Is this a problem? Yes, but not a crippling one. Errors can cancel each other out, or they can be negligible for certain purposes. Evolution does not design ideal creatures, yet it designed us well enough that we can comprehend it.

The magical thing about intelligence is that, even while it's in error, it can detect its own errors and (sometimes) compensate for them. Of course it gets tricky when stepping up a level of meta. What if our error detection systems have errors? They do! We can detect them! It's confusing unless you've studied Control Systems and are familiar with the concept of feedback. Recursive approaches get rid of a lot of meta-level confusion.

What's the "perception reduction" argument supposed to be an argument for, anyway? It's to stop an infinite regress problem. You claim to know something, I ask an infinite number of "why"s and "how"s. Eventually, Rand followers claim, you will arrive at perceiving something with your senses. True, I'll admit, I know my shoe is untied because photons from the sun have hit the shoe and some photons have been scattered off the shoe toward my pupil which is struck by some of those photons which activates an electrical response in my eye and up through my brain, where more electrochemical processes happen eventually leading to me saying "I perceive my shoe to be untied." In another era, you might have the physics wrong, but the story should more-or-less be the same: something "out there" interacts with your eye and makes something happen "in here". But is this the correct stopping point?

On the contrary! It's just the beginning! What you perceive is the start of inference, and you have to look at how your inference engine works to find out if its process can be justified. Your brain can't not run inference algorithms on the received raw data. It's built in to how your brain is designed.

Rand wasn't aware of Ray Solomonoff. Unfortunate, for he had a mathematical model of inference. It's not how human inference works, but it represents an "ideal", and we can discover parts of the brain whose job ends up approximating the ideal. We can model bee flights as solutions to differential equations. Those equations are the "ideal", and we can see that the bee's brain is an approximate solver for the "ideal". For NP problems we can find things in nature that approximately solve them, sometimes using the exact (computational-equivalence-wise anyway) same algorithms we've come up with independently using computers. And so on.

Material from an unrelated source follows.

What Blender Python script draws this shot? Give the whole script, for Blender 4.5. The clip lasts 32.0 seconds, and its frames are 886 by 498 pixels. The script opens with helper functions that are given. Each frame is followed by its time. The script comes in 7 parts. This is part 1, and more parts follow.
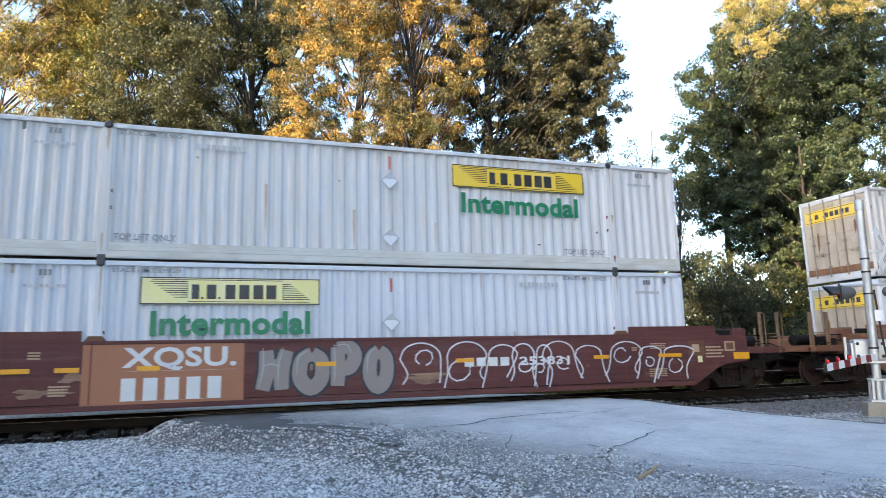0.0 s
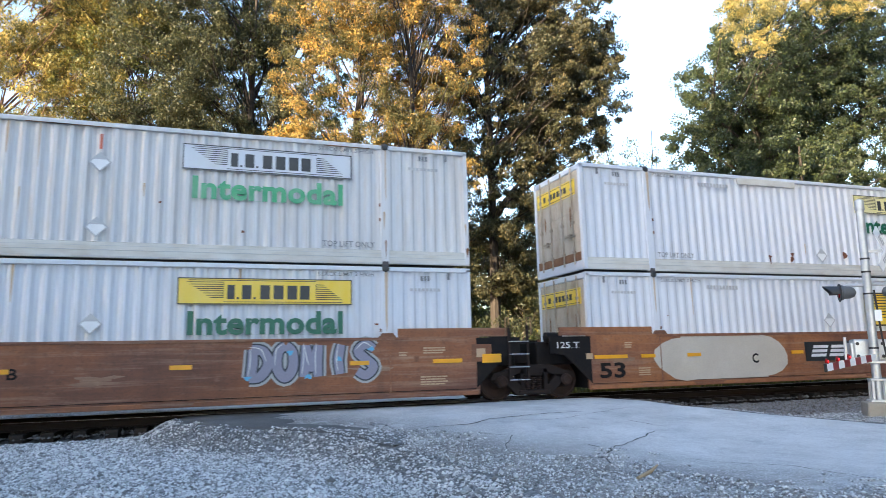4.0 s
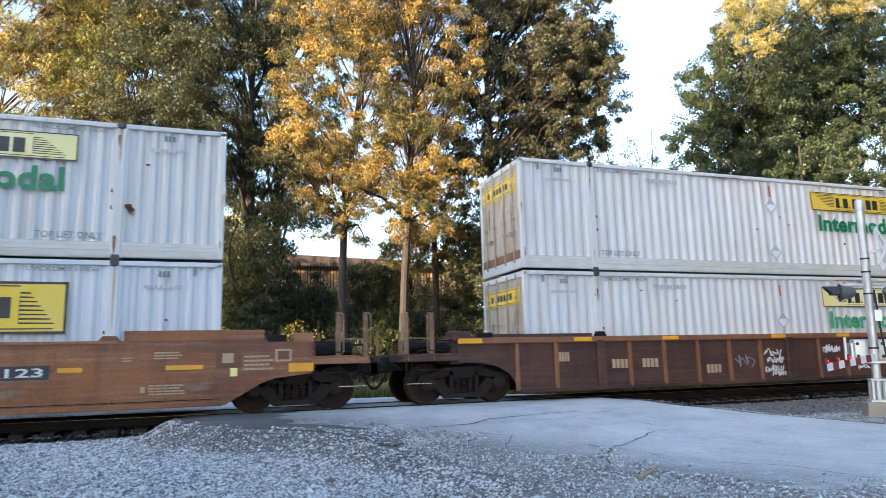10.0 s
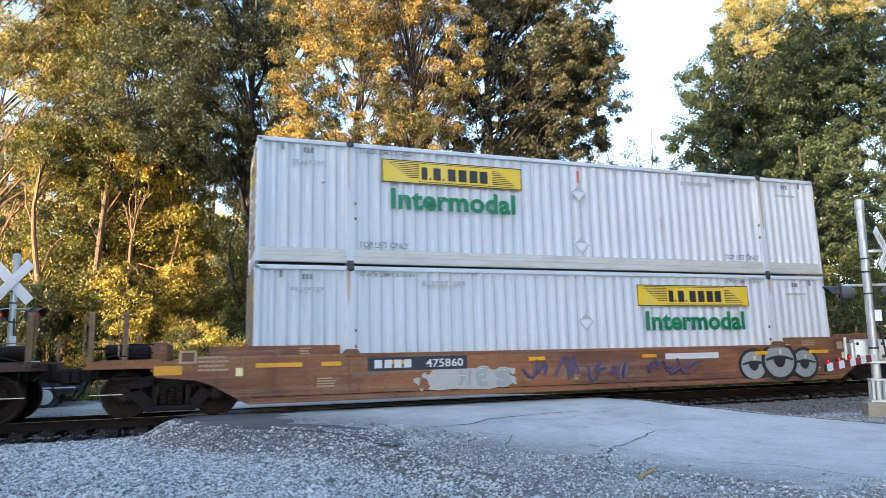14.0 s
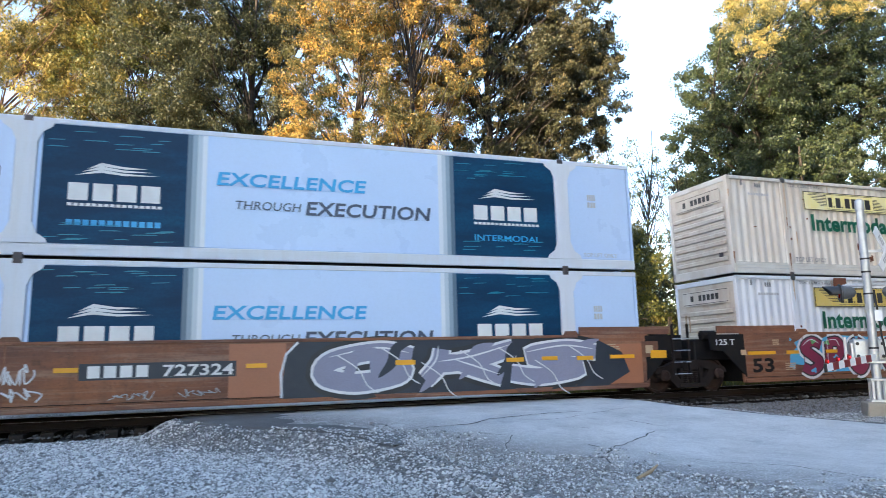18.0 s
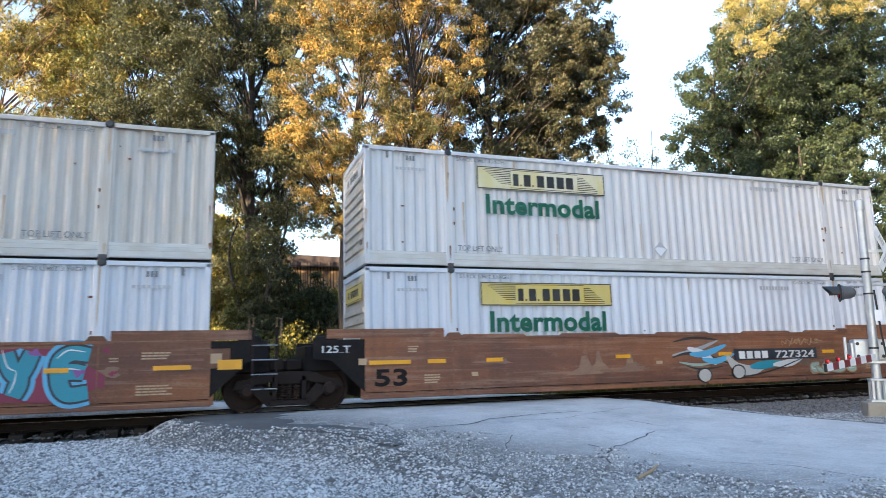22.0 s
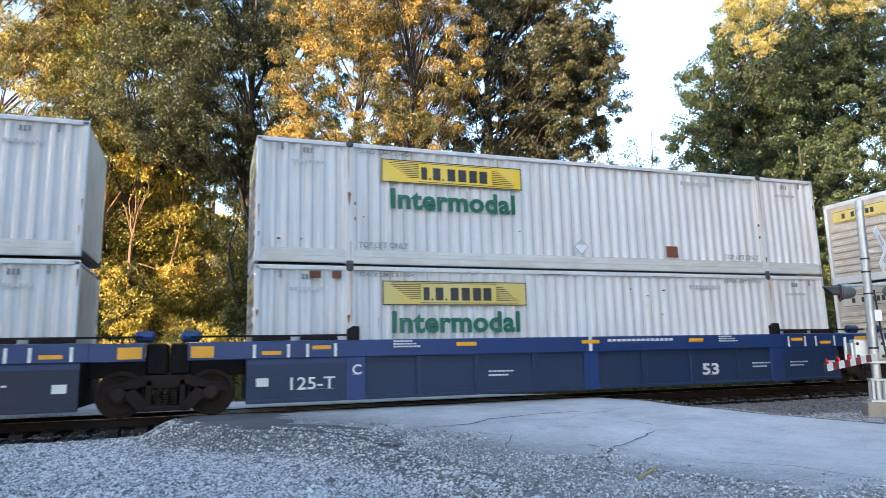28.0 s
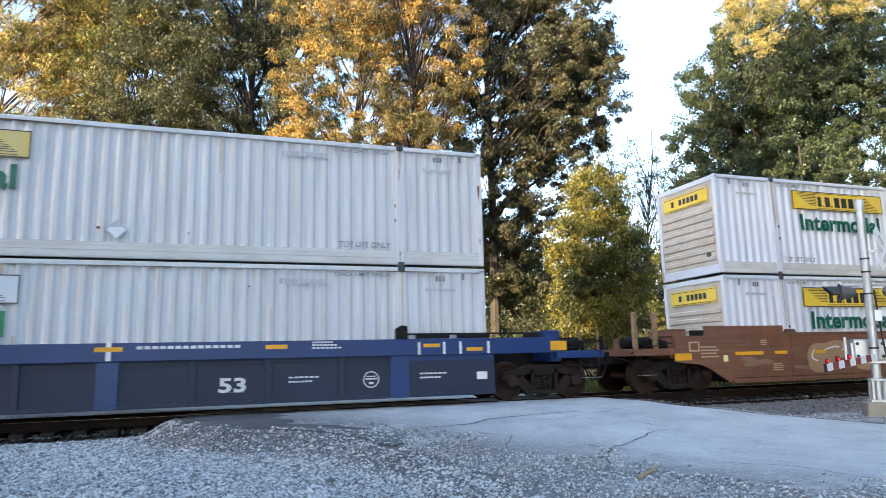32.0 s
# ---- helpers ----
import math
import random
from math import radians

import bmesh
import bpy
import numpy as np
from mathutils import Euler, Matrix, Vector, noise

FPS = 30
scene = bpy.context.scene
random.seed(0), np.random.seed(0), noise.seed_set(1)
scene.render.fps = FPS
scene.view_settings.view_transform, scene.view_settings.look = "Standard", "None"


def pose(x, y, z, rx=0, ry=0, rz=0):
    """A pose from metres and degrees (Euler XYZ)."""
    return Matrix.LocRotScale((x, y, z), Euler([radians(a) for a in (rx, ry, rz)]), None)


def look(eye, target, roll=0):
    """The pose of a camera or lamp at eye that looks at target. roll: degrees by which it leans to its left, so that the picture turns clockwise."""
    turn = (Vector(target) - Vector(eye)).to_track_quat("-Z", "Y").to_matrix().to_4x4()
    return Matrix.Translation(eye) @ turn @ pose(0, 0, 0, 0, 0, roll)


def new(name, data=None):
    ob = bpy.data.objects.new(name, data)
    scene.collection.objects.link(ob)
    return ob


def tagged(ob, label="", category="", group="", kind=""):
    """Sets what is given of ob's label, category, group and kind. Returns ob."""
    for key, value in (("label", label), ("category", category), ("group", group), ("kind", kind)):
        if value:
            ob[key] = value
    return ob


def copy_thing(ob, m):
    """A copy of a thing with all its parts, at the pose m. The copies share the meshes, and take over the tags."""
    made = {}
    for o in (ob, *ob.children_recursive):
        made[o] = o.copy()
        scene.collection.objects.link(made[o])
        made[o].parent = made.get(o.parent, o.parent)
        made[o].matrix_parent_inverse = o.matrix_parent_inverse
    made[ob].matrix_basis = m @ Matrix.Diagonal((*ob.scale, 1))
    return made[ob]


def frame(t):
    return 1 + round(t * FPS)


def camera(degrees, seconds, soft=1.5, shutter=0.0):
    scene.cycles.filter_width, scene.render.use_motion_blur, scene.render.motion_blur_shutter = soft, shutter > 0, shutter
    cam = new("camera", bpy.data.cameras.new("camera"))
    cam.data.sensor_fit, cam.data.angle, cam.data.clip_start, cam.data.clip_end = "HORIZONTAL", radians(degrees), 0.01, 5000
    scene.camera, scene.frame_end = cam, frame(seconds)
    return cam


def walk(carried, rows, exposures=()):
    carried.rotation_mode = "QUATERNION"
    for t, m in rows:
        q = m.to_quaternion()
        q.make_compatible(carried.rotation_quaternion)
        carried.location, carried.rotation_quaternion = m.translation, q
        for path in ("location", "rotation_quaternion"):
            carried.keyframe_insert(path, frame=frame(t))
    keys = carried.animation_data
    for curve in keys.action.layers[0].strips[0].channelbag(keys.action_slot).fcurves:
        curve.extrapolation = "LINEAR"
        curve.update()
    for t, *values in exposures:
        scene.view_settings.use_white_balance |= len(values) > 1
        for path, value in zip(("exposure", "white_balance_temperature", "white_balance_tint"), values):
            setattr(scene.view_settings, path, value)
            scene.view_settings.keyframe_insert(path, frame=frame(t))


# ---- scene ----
# camera: fixed on its stand, one lens
EYE = Vector((0.0, -14.758, 0.990))
YAW, PITCH, ROLL = radians(19.425), radians(9.492), -1.448
AIM = EYE + 10 * Vector((math.sin(YAW) * math.cos(PITCH), math.cos(YAW) * math.cos(PITCH), math.sin(PITCH)))
cam = camera(67.12, 32.0, soft=0.5, shutter=0.17)
CAM_POSE = look(EYE, AIM, ROLL)
walk(cam, [(0.0, CAM_POSE), (32.0, CAM_POSE)], exposures=[(0.0, 2.59, 6030, 12), (32.0, 2.59, 6030, 12)])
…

Ultimately, beliefs have to be accurate. If they aren't accurate, there is no point in trying to justify them. What does it mean for a belief to be accurate? It means that the belief must constrain our anticipated experiences in some way such that we're never surprised. If we're surprised, that indicates our knowledge is wrong. It is not enough that a belief can somehow be linked to an experience, or a perception, it must constrain our expected experiences so that we aren't surprised. It must pay rent.

Sometimes we have two competing beliefs that equally explain our past experiences and even provide forward-predictions that leave us non-surprised when we believe either belief. (i.e. their predictions come true.) An informal version of Occam's Razor suggests we should pick the one that is the "simplest", i.e. the one that constrains our anticipations the most. Why? Here we run into the infinite regress problem again: Occam's Razor can't be justified by anything other than an appeal to Occam's Razor. One might suppose that brains that did not, as part of their architecture, somehow approximate Occam's Razor, would not last long in an evolutionary competitive environment. The regress stops, then, by saying "it is what it is". I do think recursive justification has a bottom, but it's not "perception reduction".

How do we know about ultraviolet light?

The human story can be worded as progressively more sophisticated methods of poking something, more than once, and inferring a model that can predict the future. At some point humans poked everything as direct as humans could, then they poked things that killed them, but the ones that learned to poke things with a stick instead survived. Eventually those humans died too, to things such as radiation poisoning, and the survivors had to develop very sophisticated sticks to start gathering the necessary data to accurately infer things about radioactive phenomena.

When one looks at one's stretched finger and sees it straight, and knows it is straight, and never sees a counterexample, they are justified in believing it is straight. Then one day they put it partway into a stream, and see it as crooked. They see it as crooked, they feel it as straight, and they are surprised. This means their model is wrong. Indeed, it is incomplete. What's missing? What's missing is the knowledge of what "seeing" actually is. It took us a long time to figure it out, but now we know about photons and under the model of quantum mechanics, simultaneously seeing our finger bent while feeling it straight is no longer surprising. It is this reduction to an unsurprisingly accurate, constrained, prediction-generating model that I think is the important basis of justification. The fact that we as beings in reality must gather data about reality through very narrow inputs to our brains in order to generate such models is kind of a side-note. It's unimportant where the data comes from. Our brains will crunch on whatever data is present, whether that data is "faithful" to reality or not, and by measuring surprise to future data we can determine whether our beliefs were justified.

By the way, that tense is on purpose. Many beliefs are only justified in the past, with inferior information. Can we really say a belief is justified? Such vague phrasing! When I say my belief is justified, I mean that I expect it to remain accurate in the future, and I will be surprised if it does not. Since I can't know the future for certain, I can't take a justified piece of knowledge as absolute inalterable truth. Bayes' Theorem captures this concept just fine. A belief may appear justified right now with the current information. With tomorrow's information, however, we may have done a Bayesian update and determined the belief to no longer be justified. Indeed, if God stopped the Earth from rotating around the sun or from rotating around its axis, as he has done before according to the Bible, I would no longer consider my belief that no God-like entity is or was present in our light-cone of the universe as "justified".